→ **Instructions to follow**:
Output the first line of the listing and each line after it, up to and including the line that contains "of a camera", exactly as written, minus the pictures.

Start of Dataset extract

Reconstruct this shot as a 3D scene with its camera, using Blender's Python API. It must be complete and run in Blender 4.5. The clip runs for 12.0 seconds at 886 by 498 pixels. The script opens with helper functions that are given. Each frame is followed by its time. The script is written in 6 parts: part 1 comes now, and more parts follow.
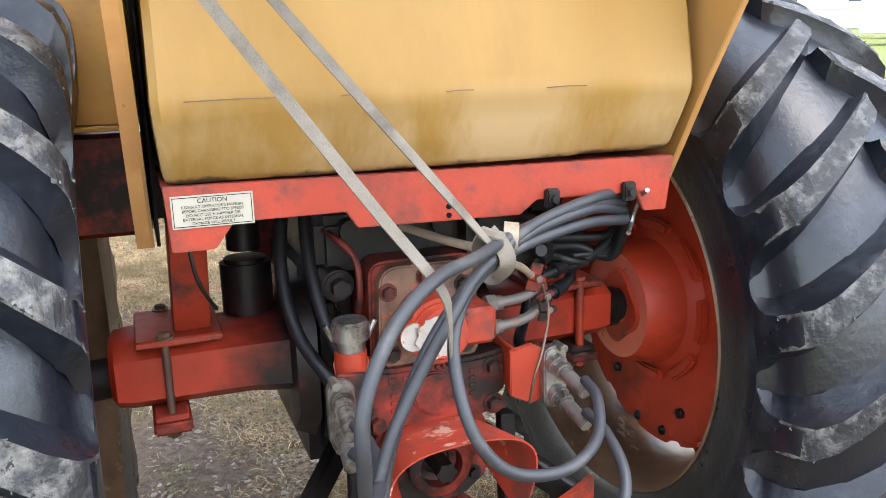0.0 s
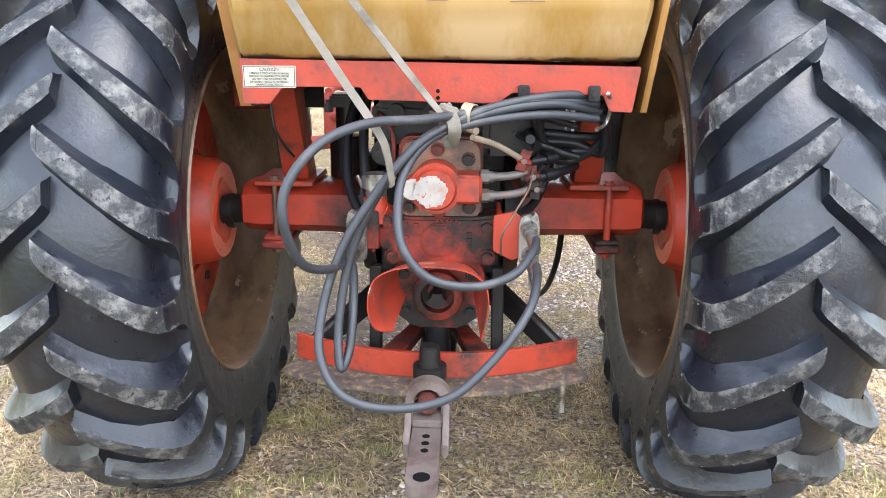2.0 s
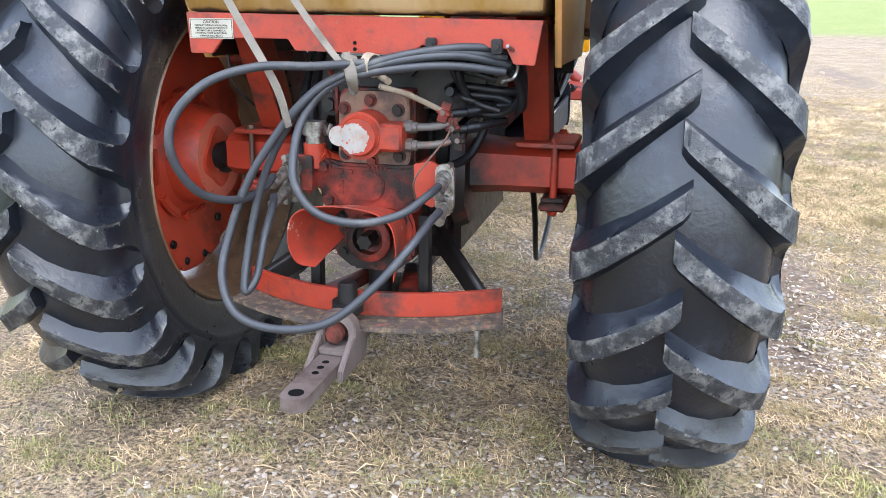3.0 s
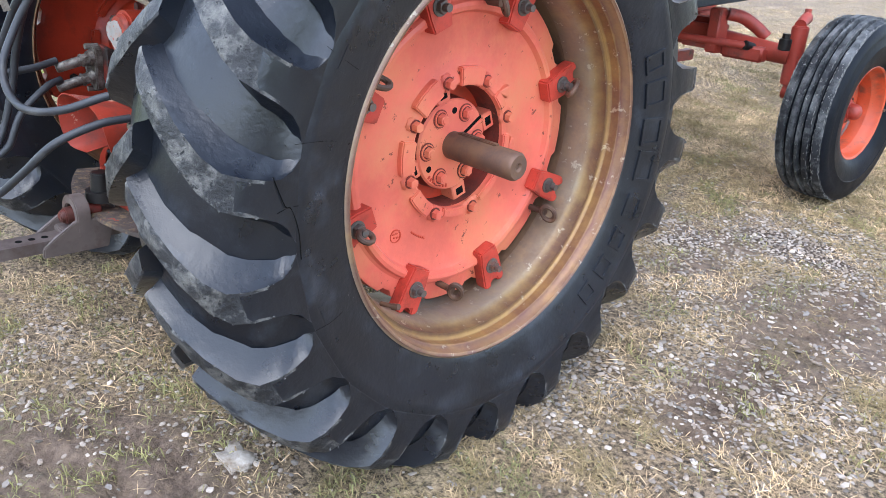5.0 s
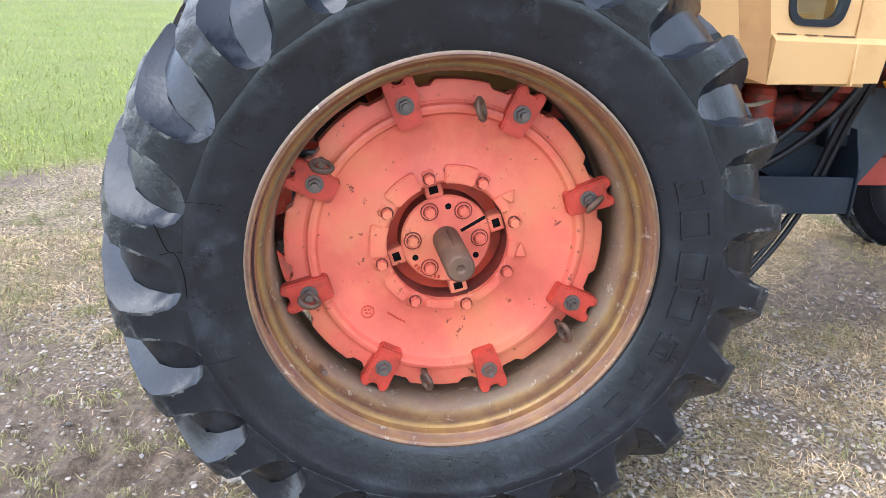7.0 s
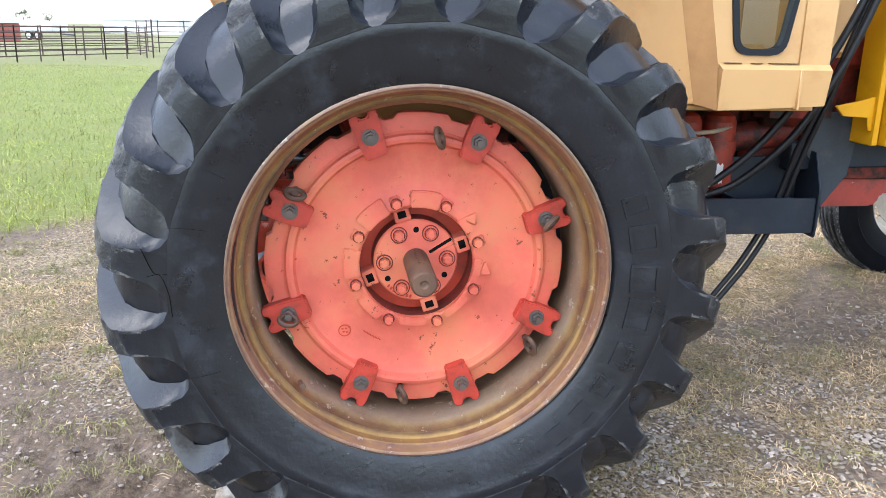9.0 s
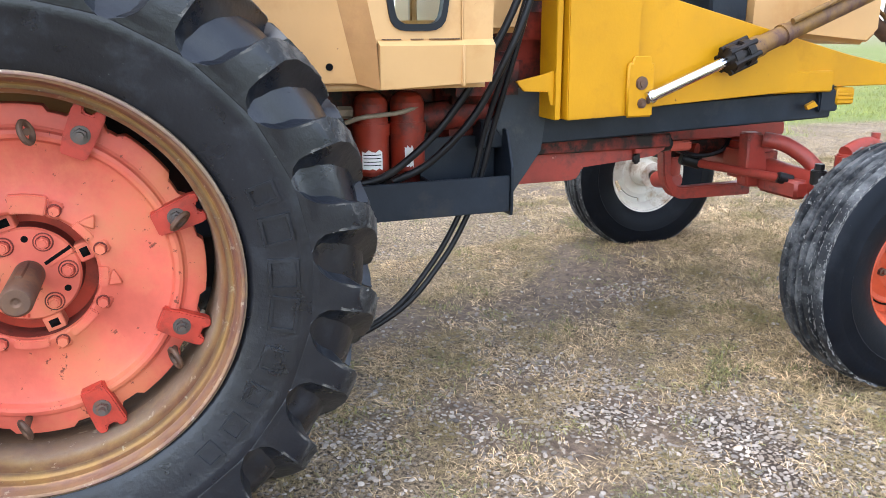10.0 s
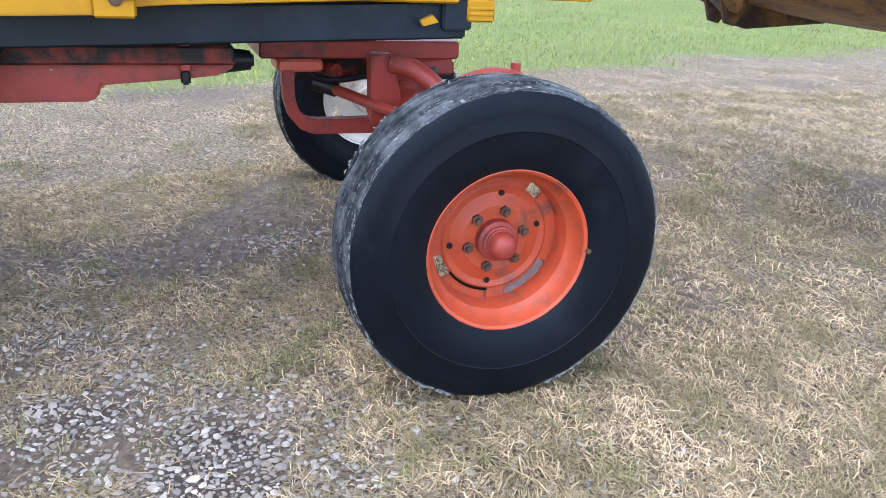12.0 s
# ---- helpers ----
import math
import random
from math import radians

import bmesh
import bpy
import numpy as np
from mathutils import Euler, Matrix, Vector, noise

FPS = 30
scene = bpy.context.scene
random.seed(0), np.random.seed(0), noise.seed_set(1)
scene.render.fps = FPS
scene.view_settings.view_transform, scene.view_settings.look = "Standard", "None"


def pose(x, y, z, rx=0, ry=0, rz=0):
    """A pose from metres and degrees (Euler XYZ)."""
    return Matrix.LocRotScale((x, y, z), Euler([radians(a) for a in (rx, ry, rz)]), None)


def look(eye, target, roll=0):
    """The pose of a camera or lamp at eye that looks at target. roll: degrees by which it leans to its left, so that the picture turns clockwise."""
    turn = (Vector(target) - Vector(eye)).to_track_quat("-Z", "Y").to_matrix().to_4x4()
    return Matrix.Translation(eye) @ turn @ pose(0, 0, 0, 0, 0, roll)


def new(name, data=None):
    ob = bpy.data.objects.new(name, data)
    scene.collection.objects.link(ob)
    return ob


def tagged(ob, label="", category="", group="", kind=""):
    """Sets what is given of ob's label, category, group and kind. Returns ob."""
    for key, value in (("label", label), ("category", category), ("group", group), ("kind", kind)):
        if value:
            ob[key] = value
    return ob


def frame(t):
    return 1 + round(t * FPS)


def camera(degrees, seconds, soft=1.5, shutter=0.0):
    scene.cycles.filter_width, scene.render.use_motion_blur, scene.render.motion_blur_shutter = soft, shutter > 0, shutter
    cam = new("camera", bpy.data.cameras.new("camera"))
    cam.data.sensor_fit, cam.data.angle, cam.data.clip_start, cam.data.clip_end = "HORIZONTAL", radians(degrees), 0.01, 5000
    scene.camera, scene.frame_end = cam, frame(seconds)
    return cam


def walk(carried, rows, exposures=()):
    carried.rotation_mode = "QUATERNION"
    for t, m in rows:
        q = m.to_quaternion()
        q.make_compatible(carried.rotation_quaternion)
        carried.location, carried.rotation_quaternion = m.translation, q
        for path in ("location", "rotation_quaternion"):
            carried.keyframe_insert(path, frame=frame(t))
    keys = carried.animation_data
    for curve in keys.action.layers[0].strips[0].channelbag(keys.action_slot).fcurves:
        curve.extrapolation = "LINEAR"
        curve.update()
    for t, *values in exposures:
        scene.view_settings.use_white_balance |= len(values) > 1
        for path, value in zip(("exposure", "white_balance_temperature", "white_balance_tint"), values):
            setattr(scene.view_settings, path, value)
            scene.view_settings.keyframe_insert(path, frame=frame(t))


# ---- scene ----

End of Dataset extract

→ **Complete answer**:
Reconstruct this shot as a 3D scene with its camera, using Blender's Python API. It must be complete and run in Blender 4.5. The clip runs for 12.0 seconds at 886 by 498 pixels. The script opens with helper functions that are given. Each frame is followed by its time. The script is written in 6 parts: part 1 comes now, and more parts follow.
0.0 s
2.0 s
3.0 s
5.0 s
7.0 s
9.0 s
10.0 s
12.0 s
# ---- helpers ----
import math
import random
from math import radians

import bmesh
import bpy
import numpy as np
from mathutils import Euler, Matrix, Vector, noise

FPS = 30
scene = bpy.context.scene
random.seed(0), np.random.seed(0), noise.seed_set(1)
scene.render.fps = FPS
scene.view_settings.view_transform, scene.view_settings.look = "Standard", "None"


def pose(x, y, z, rx=0, ry=0, rz=0):
    """A pose from metres and degrees (Euler XYZ)."""
    return Matrix.LocRotScale((x, y, z), Euler([radians(a) for a in (rx, ry, rz)]), None)


def look(eye, target, roll=0):
    """The pose of a camera or lamp at eye that looks at target. roll: degrees by which it leans to its left, so that the picture turns clockwise."""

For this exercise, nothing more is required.